My brother, sister and I sat on the floor around her as the vet slipped the needle into her leg.  We stroked her and rubbed her ears, telling her it’s ok, you’re a good girl, it’s ok, we love you.  I was crying too much to say it as loud as our half-deaf dog probably needed.  I wasn’t able to be as brave as she was, smiling at us one by one before she slowly laid her head down.  A few moments later, the vet leaned in with his stethoscope then said softly, “She’s gone.”


I don’t know how long I kept stroking her before I realized her chest was no longer gently rising and falling.  The three of us stopped petting her to hug each other.  My sister said she thought Lucky was trying to tell us with her smile that it was ok, she was ready to go.  Then she suggested that we share one thing we loved about Lucky before we left.


“She was always happy,” I said.

“She had pluck,” my sister said with a smile.

“She had purpose,” my brother offered, chuckling.  

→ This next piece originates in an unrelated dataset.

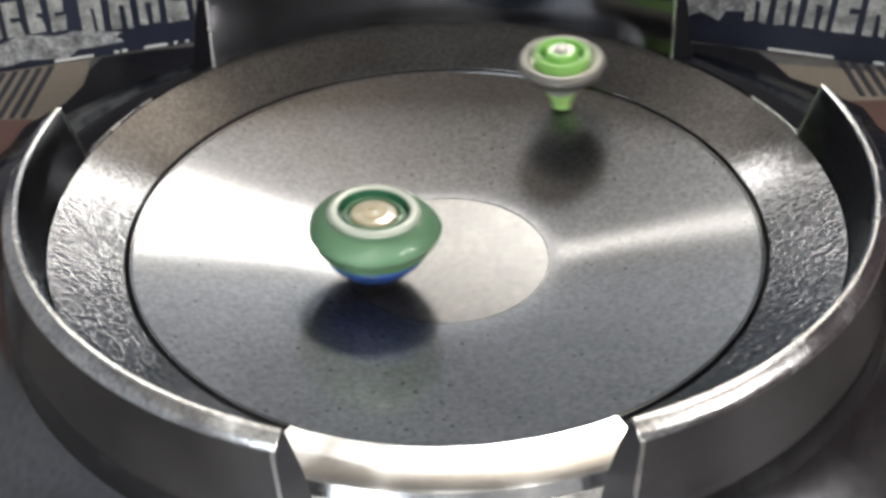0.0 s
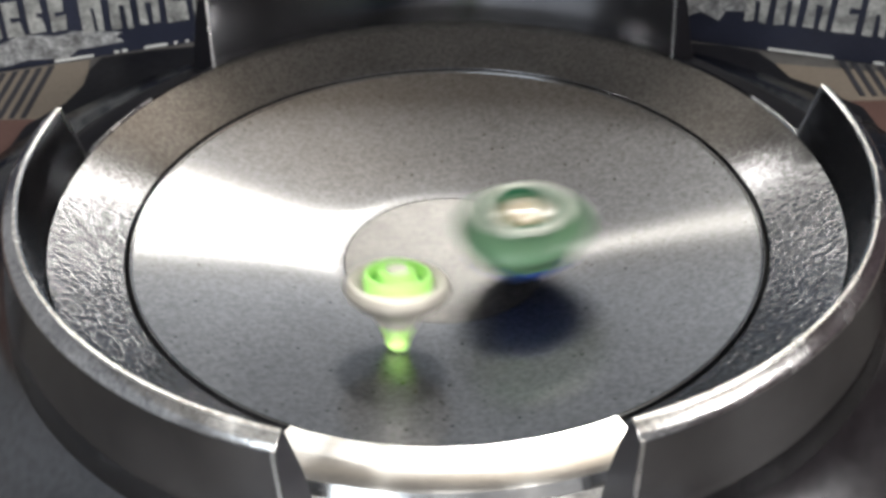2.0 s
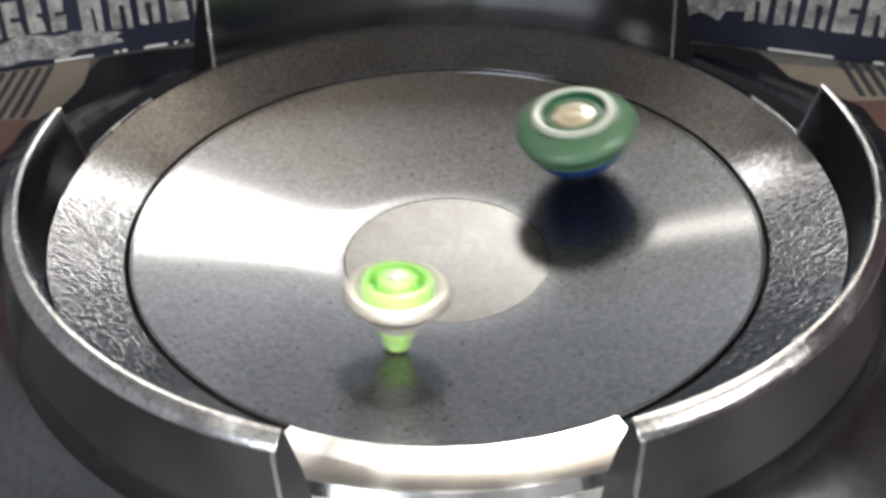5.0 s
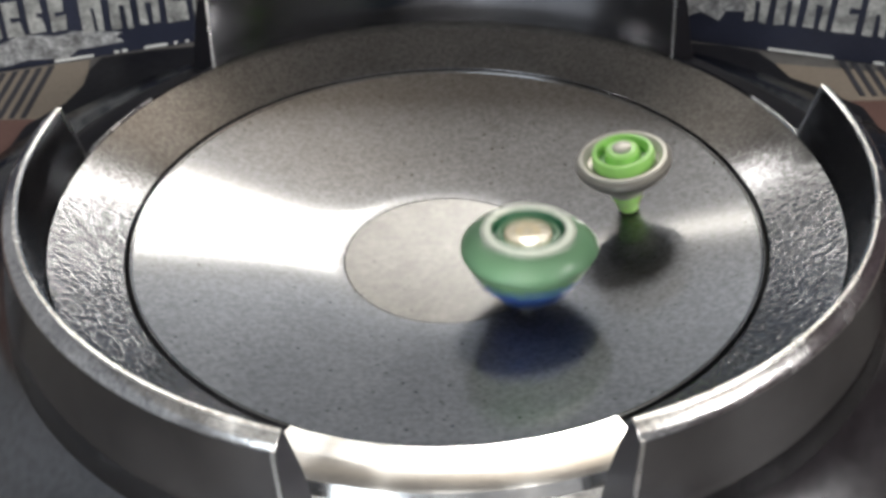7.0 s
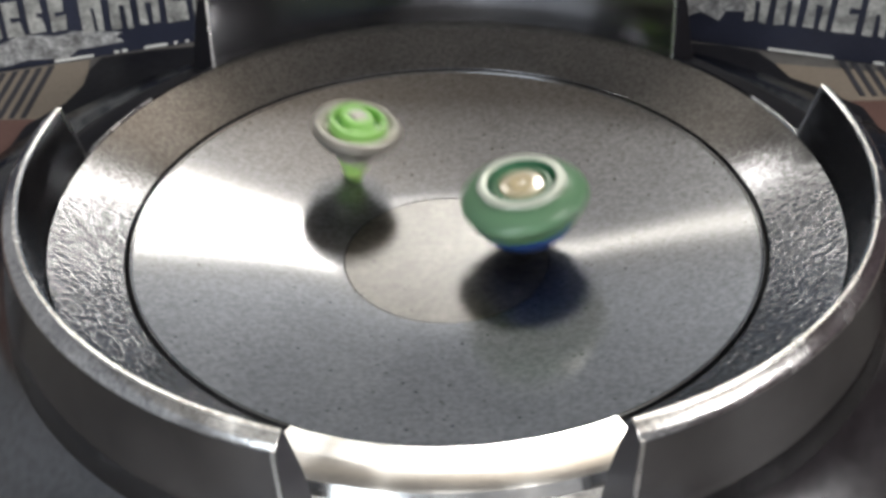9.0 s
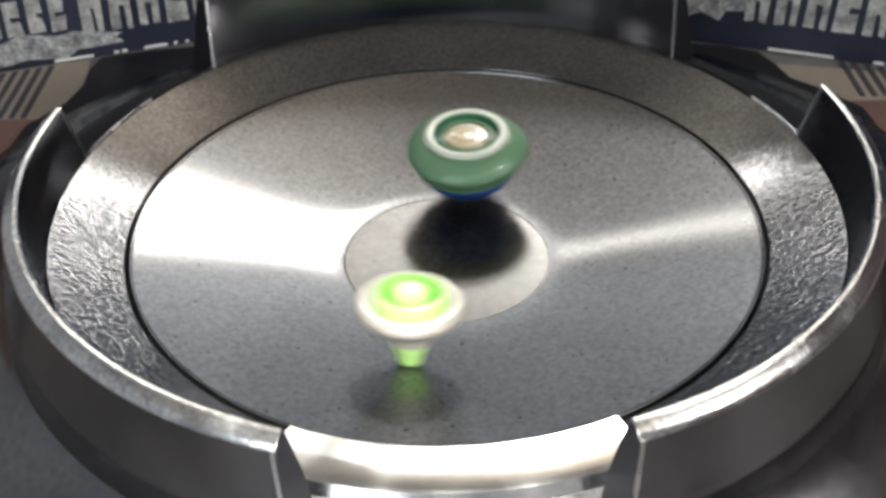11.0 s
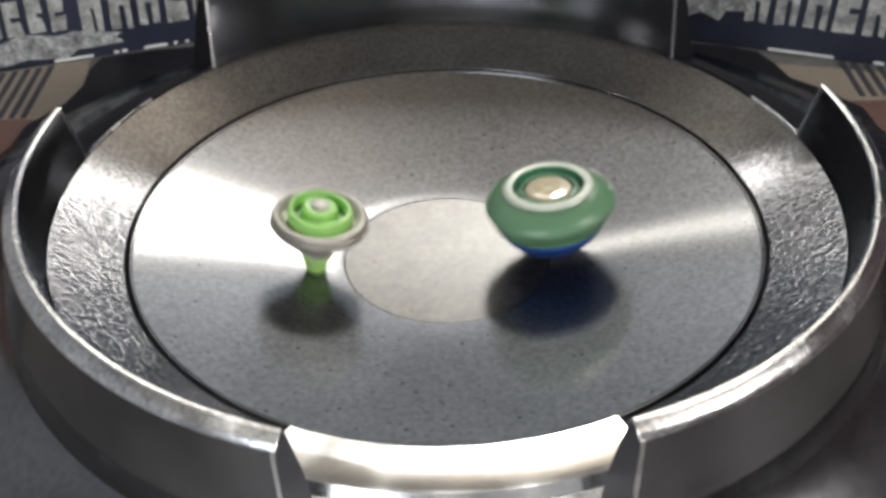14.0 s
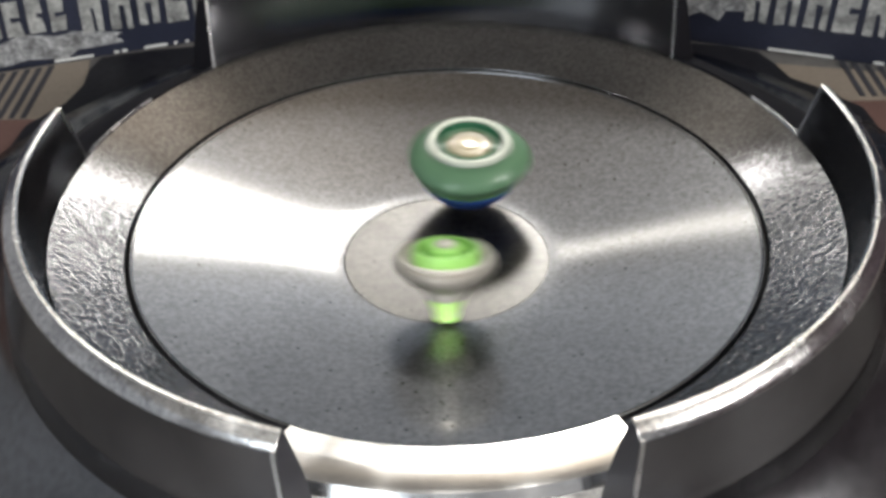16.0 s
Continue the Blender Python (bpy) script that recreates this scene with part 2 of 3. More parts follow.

Sitting in my mom’s kitchen after it was all done, we laughed about the first time we met Lucky.  She came to us from a free-to-good-home classified ad, a boisterous 1-year-old Lab mix who had been adopted as a puppy from the shelter but knocked the family toddler to the floor more and more as she grew.  When we first saw her, standing between her family and us, the hair on her back stood up as she bared her teeth and growled.  “She’s not normally like this,” the owner said.  “She’s usually sweet and gentle,” he added as my mom worried about bringing a ferocious dog into a home with her kids (I was barely 13 at the time, with 2 younger siblings).  We laughed last night about how wrong we were to be nervous and how much love she gave us.  


We laughed and shared the many reasons why we loved her so.  How her protective nature worked in our favor, and how many unfortunate air conditioning repairmen had to hear from her that they better not step foot in her yard.  How spunky and happy she always was, even as her adopted brother became a grumpy old man.  How wonderfully patient she was when, at 14, she became an adopted mama dog to puppy Nala.  And how she smiled right up to the end of her good long life.  16 years is a long time for a Lab, yet it flew by in the blink of an eye.


That’s the thing I absolutely, without a doubt, hate about dogs.  Their lives are too damn short.  


Lucky Dog, thank you for giving us so much for so long.  The last time I looked into your living eyes, you smiled at me.  Thank you for that gift and so many others.  I love you.